Yes, we believe Rahul Gandhi was addressing to this section of the people in our society who become perpetrators of crimes, from molestation to rape, from fights to killings, from thefts to robberies, from bribes to extortion. We cannot say they don’t visit the places of worship, irrespective of why they visit.

Believing in a God must be about refinement of the character – but we are living in times when value-distortions have become so common, so as to become the regulars in lives.

But God never accepts them. God will never accept them. Even if they visit the places of worship daily.

What Rahul Gandhi said was correct in intent, yes, but he wasn’t politically correct in expressing it.

His speech should have been religion-neutral, like ‘places of worship’ in place of ‘temple’, like ‘Goddess’ in place of ‘Devi’ or doing away with it altogether.

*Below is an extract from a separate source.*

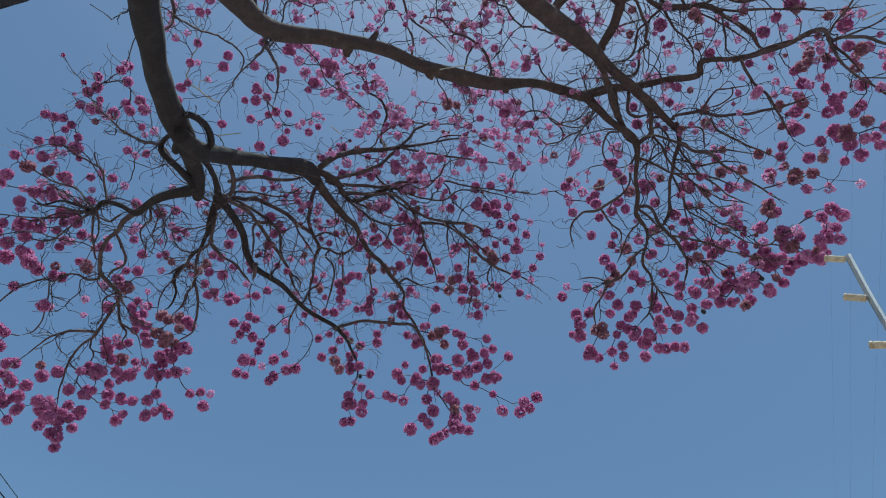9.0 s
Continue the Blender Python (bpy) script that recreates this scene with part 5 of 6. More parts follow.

Yes, it can be said it was said consciously, given the Congress’ history of Muslim votebank appeasement politics – but, in the changed political circumstances, when the nation saw how the religious appeasement politics of Congress and other parties failed and how it polarised the majority Hindu votes – the senior Congress leaders would not tread that line in the near future, and no Congress strategist would advise Rahul Gandhi to do so openly – so, here, Rahul Gandhi can be safely given the benefit of doubt on ‘wrong selection of words’.

It was reflected even in the media coverage. The speech was delivered yesterday but the controversy erupted only today after the political opponents including the BJP raised the issue. But it died down soon with no prime-time media programming centered on it.

Because what Rahul said was not wrong – because it was said with a right intent – and such rightly-intended ‘gaffes with wrong selection of words’ don’t make for big news stories.

While speaking on women’s rights yesterday, even if Rahul Gandhi was politically incorrect, he was correct socially.